--- Begin COLLECTED MATERIAL ---

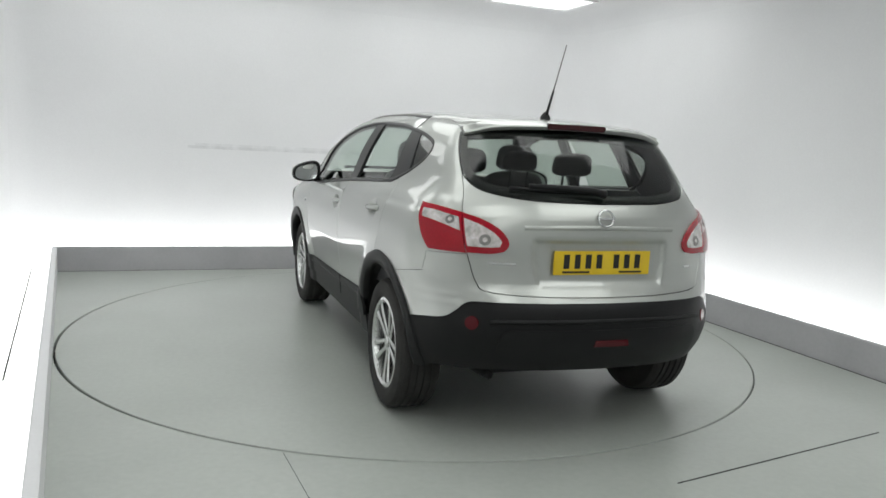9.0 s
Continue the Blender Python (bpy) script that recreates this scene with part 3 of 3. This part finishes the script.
    band("arch_cladding", ARCH_R, [hub(q, -1.315, 0.07) for q in ARCH_R], M_CLAD, CAR, offset=0.009, label="black plastic rear arch cladding", **tag)
    band("arch_cladding", ARCH_F, [hub(q, 1.315, 0.065) for q in ARCH_F], M_CLAD, CAR, offset=0.009, label="black plastic front arch cladding", **tag)
    shell("door_cladding", loop([(0.90, 0.474), (-0.238, 0.507), (-0.238, 0.385), (0.915, 0.36)]), M_CLAD, fd, offset=0.010, gap=0.002, rim=0.02, label="black plastic door cladding", **tag)
    shell("door_cladding", loop([(-0.259, 0.507), (-0.902, 0.536), (-0.935, 0.40), (-0.259, 0.385)]), M_CLAD, rd, offset=0.010, gap=0.002, rim=0.02, label="black plastic door cladding", **tag)
    for owner, a, b in ((fd, (0.89, 0.448), (-0.24, 0.478)), (rd, (-0.256, 0.479), (-0.895, 0.505))):
        ln = spline([a, b], 8)
        band("cladding_rib", ln, [(q[0], q[1] - 0.016) for q in ln], M_CLAD, owner, offset=0.010, rows=2, bulge=0.006, flip=flip)
    shell("sill", loop([(0.92, 0.362), (-0.25, 0.388), (-0.94, 0.402), (-0.96, 0.295), (0.0, 0.285), (0.95, 0.27)]), M_CLAD, CAR, offset=0.0, rim=0.05, label="black plastic sill", **tag)
    # tail lamp in two halves, split along the tailgate edge
    lamp_top = spline([(-1.628, 1.122), (-1.75, 1.114), (-1.868, 1.096), (-1.965, 1.073), (-2.042, 1.036), (-2.086, 0.992), (-2.094, 0.955), (-2.074, 0.928)])
    lamp_low = spline([(-2.074, 0.928), (-2.02, 0.917), (-1.917, 0.916), (-1.750, 0.918)])
    split_t, split_b = (-1.868, 1.096), (-1.917, 0.916)
    edge = spline([(-1.750, 0.918), (-1.715, 0.96), (-1.672, 1.03), (-1.628, 1.122)])
    outer = loop(cut(lamp_top, (-1.628, 1.122), split_t), cut(lamp_low, split_b, (-1.750, 0.918)), edge)
    inner = loop(cut(lamp_top, split_t, (-2.074, 0.928)), cut(lamp_low, (-2.074, 0.928), split_b))
    lamp = shell("tail_lamp", outer, M_LENS_RED, quarter, offset=0.008, gap=0.001, step=0.02, rim=0.02, label="red and clear tail lamp", **tag)
    shell("clear_lens", loop(spline([(-1.667, 1.095), (-1.75, 1.091), (-1.860, 1.072)]), [(-1.880, 1.014)], spline([(-1.880, 1.012), (-1.80, 1.038), (-1.735, 1.052), (-1.684, 1.060)])), M_LENS_WHITE, lamp, offset=0.011, step=0.012, rim=0.01, label="clear upper lens", **tag)
    lamp2 = shell("tail_lamp_inner", inner, M_LENS_RED, GATE, offset=0.008, gap=0.0025, step=0.02, rim=0.02, label="inner half of the tail lamp", **tag)
    shell("clear_lens", loop(spline([(-1.886, 1.068), (-1.958, 1.046), (-2.022, 1.014), (-2.058, 0.978), (-2.055, 0.955)]), spline([(-2.053, 0.951), (-2.00, 0.947), (-1.920, 0.948)])), M_LENS_WHITE, lamp2, offset=0.011, step=0.012, rim=0.01, label="clear reversing lens", **tag)
    for cs, cz, rs, owner in ((-1.990, 0.980, 0.025, lamp2), (-1.826, 1.058, 0.020, lamp)):
        disc = lambda k: [(cs + k * rs * math.cos(a), cz + k * rs * math.sin(a)) for a in [2 * math.pi * i / 16 for i in range(16)]]
        bowl = shell("bulb_bowl", disc(1.0), M_BOWL, owner, offset=0.013, step=0.012, rim=0.01, **tag)
        shell("bulb", disc(0.42), M_LENS_WHITE, bowl, offset=0.016, step=0.012, rim=0.006, **tag)
    # head lamp
    head = spline([(1.97, 0.83), (1.945, 0.89), (1.87, 0.930), (1.72, 0.955), (1.63, 0.932), (1.635, 0.895), (1.724, 0.807), (1.79, 0.778), (1.90, 0.785), (1.97, 0.83)], 4)
    hl = shell("head_lamp", loop(head), M_TRIM, fender, offset=0.006, step=0.02, rim=0.02, label="head lamp with dark housing", **tag)
    lens = loop(head)
    if area(lens) < 0:
        lens.reverse()
    shell("lens", inset(resample(lens, 0.02), 0.005), M_LENS_HEAD, hl, offset=0.010, step=0.02, rim=0.01, label="clear glossy lens", **tag)
    bowl = [(1.82 + 0.045 * math.cos(a), 0.865 + 0.04 * math.sin(a)) for a in [2 * math.pi * i / 16 for i in range(16)]]
    shell("lamp_bowl", bowl, M_CHROME, hl, offset=0.013, step=0.015, rim=0.01, **tag)
    # round red reflector in the rear bumper
    refl = [(-1.978 + 0.029 * math.cos(a), 0.606 + 0.031 * math.sin(a)) for a in [2 * math.pi * i / 16 for i in range(16)]]
    shell("reflector", refl, M_LENS_FOG, BUMPER, offset=0.009, step=0.015, rim=0.01, label="round red reflector", **tag)
    # dark wheel housings
    for hx in (1.315, -1.315):
        n, r = 20, 0.44
        y0, y1 = (-0.866, -0.50) if flip else (0.50, 0.866)
        rim_y = lambda a, y: y if abs(y) < 0.6 else math.copysign(min(0.86, float(WIDE(0.343 + r * math.sin(a)) - TAPER(hx + r * math.cos(a))) - 0.02 - 0.05 * max(0.0, -math.cos(a) if hx < 0 else 0.0)), y)
        verts = [(hx + r * math.cos(a), rim_y(a, y), 0.343 + r * math.sin(a)) for y in (y0, y1) for a in [math.pi * (0.0 + 1.0 * i / n) for i in range(n + 1)]]
        faces = [(i, i + 1, n + 2 + i, n + 1 + i) for i in range(n)]
        k = 0 if not flip else n + 1
        faces.append(tuple(range(k, k + n + 1)))
        solid_mesh("wheel_housing", verts, faces, M_DARK, CAR)
    door_mirror(flip)
    wheel(-1.315, -0.845 if flip else 0.845, flip, 10 if flip else -28, "alloy wheel with five double spokes")
    wheel(1.315, -0.845 if flip else 0.845, flip, 25 if flip else 0, "alloy wheel with five double spokes")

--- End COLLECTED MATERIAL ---

▶ [WRITTEN INSTRUCTION] Take the listing above and print it exactly, apart from the pictures.

▶ [RESPONSE TO THE EXERCISE]
9.0 s
Continue the Blender Python (bpy) script that recreates this scene with part 3 of 3. This part finishes the script.
    band("arch_cladding", ARCH_R, [hub(q, -1.315, 0.07) for q in ARCH_R], M_CLAD, CAR, offset=0.009, label="black plastic rear arch cladding", **tag)
    band("arch_cladding", ARCH_F, [hub(q, 1.315, 0.065) for q in ARCH_F], M_CLAD, CAR, offset=0.009, label="black plastic front arch cladding", **tag)
    shell("door_cladding", loop([(0.90, 0.474), (-0.238, 0.507), (-0.238, 0.385), (0.915, 0.36)]), M_CLAD, fd, offset=0.010, gap=0.002, rim=0.02, label="black plastic door cladding", **tag)
    shell("door_cladding", loop([(-0.259, 0.507), (-0.902, 0.536), (-0.935, 0.40), (-0.259, 0.385)]), M_CLAD, rd, offset=0.010, gap=0.002, rim=0.02, label="black plastic door cladding", **tag)
    for owner, a, b in ((fd, (0.89, 0.448), (-0.24, 0.478)), (rd, (-0.256, 0.479), (-0.895, 0.505))):
        ln = spline([a, b], 8)
        band("cladding_rib", ln, [(q[0], q[1] - 0.016) for q in ln], M_CLAD, owner, offset=0.010, rows=2, bulge=0.006, flip=flip)
    shell("sill", loop([(0.92, 0.362), (-0.25, 0.388), (-0.94, 0.402), (-0.96, 0.295), (0.0, 0.285), (0.95, 0.27)]), M_CLAD, CAR, offset=0.0, rim=0.05, label="black plastic sill", **tag)
    # tail lamp in two halves, split along the tailgate edge
    lamp_top = spline([(-1.628, 1.122), (-1.75, 1.114), (-1.868, 1.096), (-1.965, 1.073), (-2.042, 1.036), (-2.086, 0.992), (-2.094, 0.955), (-2.074, 0.928)])
    lamp_low = spline([(-2.074, 0.928), (-2.02, 0.917), (-1.917, 0.916), (-1.750, 0.918)])
    split_t, split_b = (-1.868, 1.096), (-1.917, 0.916)
    edge = spline([(-1.750, 0.918), (-1.715, 0.96), (-1.672, 1.03), (-1.628, 1.122)])
    outer = loop(cut(lamp_top, (-1.628, 1.122), split_t), cut(lamp_low, split_b, (-1.750, 0.918)), edge)
    inner = loop(cut(lamp_top, split_t, (-2.074, 0.928)), cut(lamp_low, (-2.074, 0.928), split_b))
    lamp = shell("tail_lamp", outer, M_LENS_RED, quarter, offset=0.008, gap=0.001, step=0.02, rim=0.02, label="red and clear tail lamp", **tag)
    shell("clear_lens", loop(spline([(-1.667, 1.095), (-1.75, 1.091), (-1.860, 1.072)]), [(-1.880, 1.014)], spline([(-1.880, 1.012), (-1.80, 1.038), (-1.735, 1.052), (-1.684, 1.060)])), M_LENS_WHITE, lamp, offset=0.011, step=0.012, rim=0.01, label="clear upper lens", **tag)
    lamp2 = shell("tail_lamp_inner", inner, M_LENS_RED, GATE, offset=0.008, gap=0.0025, step=0.02, rim=0.02, label="inner half of the tail lamp", **tag)
    shell("clear_lens", loop(spline([(-1.886, 1.068), (-1.958, 1.046), (-2.022, 1.014), (-2.058, 0.978), (-2.055, 0.955)]), spline([(-2.053, 0.951), (-2.00, 0.947), (-1.920, 0.948)])), M_LENS_WHITE, lamp2, offset=0.011, step=0.012, rim=0.01, label="clear reversing lens", **tag)
    for cs, cz, rs, owner in ((-1.990, 0.980, 0.025, lamp2), (-1.826, 1.058, 0.020, lamp)):
        disc = lambda k: [(cs + k * rs * math.cos(a), cz + k * rs * math.sin(a)) for a in [2 * math.pi * i / 16 for i in range(16)]]
        bowl = shell("bulb_bowl", disc(1.0), M_BOWL, owner, offset=0.013, step=0.012, rim=0.01, **tag)
        shell("bulb", disc(0.42), M_LENS_WHITE, bowl, offset=0.016, step=0.012, rim=0.006, **tag)
    # head lamp
    head = spline([(1.97, 0.83), (1.945, 0.89), (1.87, 0.930), (1.72, 0.955), (1.63, 0.932), (1.635, 0.895), (1.724, 0.807), (1.79, 0.778), (1.90, 0.785), (1.97, 0.83)], 4)
    hl = shell("head_lamp", loop(head), M_TRIM, fender, offset=0.006, step=0.02, rim=0.02, label="head lamp with dark housing", **tag)
    lens = loop(head)
    if area(lens) < 0:
        lens.reverse()
    shell("lens", inset(resample(lens, 0.02), 0.005), M_LENS_HEAD, hl, offset=0.010, step=0.02, rim=0.01, label="clear glossy lens", **tag)
    bowl = [(1.82 + 0.045 * math.cos(a), 0.865 + 0.04 * math.sin(a)) for a in [2 * math.pi * i / 16 for i in range(16)]]
    shell("lamp_bowl", bowl, M_CHROME, hl, offset=0.013, step=0.015, rim=0.01, **tag)
    # round red reflector in the rear bumper
    refl = [(-1.978 + 0.029 * math.cos(a), 0.606 + 0.031 * math.sin(a)) for a in [2 * math.pi * i / 16 for i in range(16)]]
    shell("reflector", refl, M_LENS_FOG, BUMPER, offset=0.009, step=0.015, rim=0.01, label="round red reflector", **tag)
    # dark wheel housings
    for hx in (1.315, -1.315):
        n, r = 20, 0.44
        y0, y1 = (-0.866, -0.50) if flip else (0.50, 0.866)
        rim_y = lambda a, y: y if abs(y) < 0.6 else math.copysign(min(0.86, float(WIDE(0.343 + r * math.sin(a)) - TAPER(hx + r * math.cos(a))) - 0.02 - 0.05 * max(0.0, -math.cos(a) if hx < 0 else 0.0)), y)
        verts = [(hx + r * math.cos(a), rim_y(a, y), 0.343 + r * math.sin(a)) for y in (y0, y1) for a in [math.pi * (0.0 + 1.0 * i / n) for i in range(n + 1)]]
        faces = [(i, i + 1, n + 2 + i, n + 1 + i) for i in range(n)]
        k = 0 if not flip else n + 1
        faces.append(tuple(range(k, k + n + 1)))
        solid_mesh("wheel_housing", verts, faces, M_DARK, CAR)
    door_mirror(flip)
    wheel(-1.315, -0.845 if flip else 0.845, flip, 10 if flip else -28, "alloy wheel with five double spokes")
    wheel(1.315, -0.845 if flip else 0.845, flip, 25 if flip else 0, "alloy wheel with five double spokes")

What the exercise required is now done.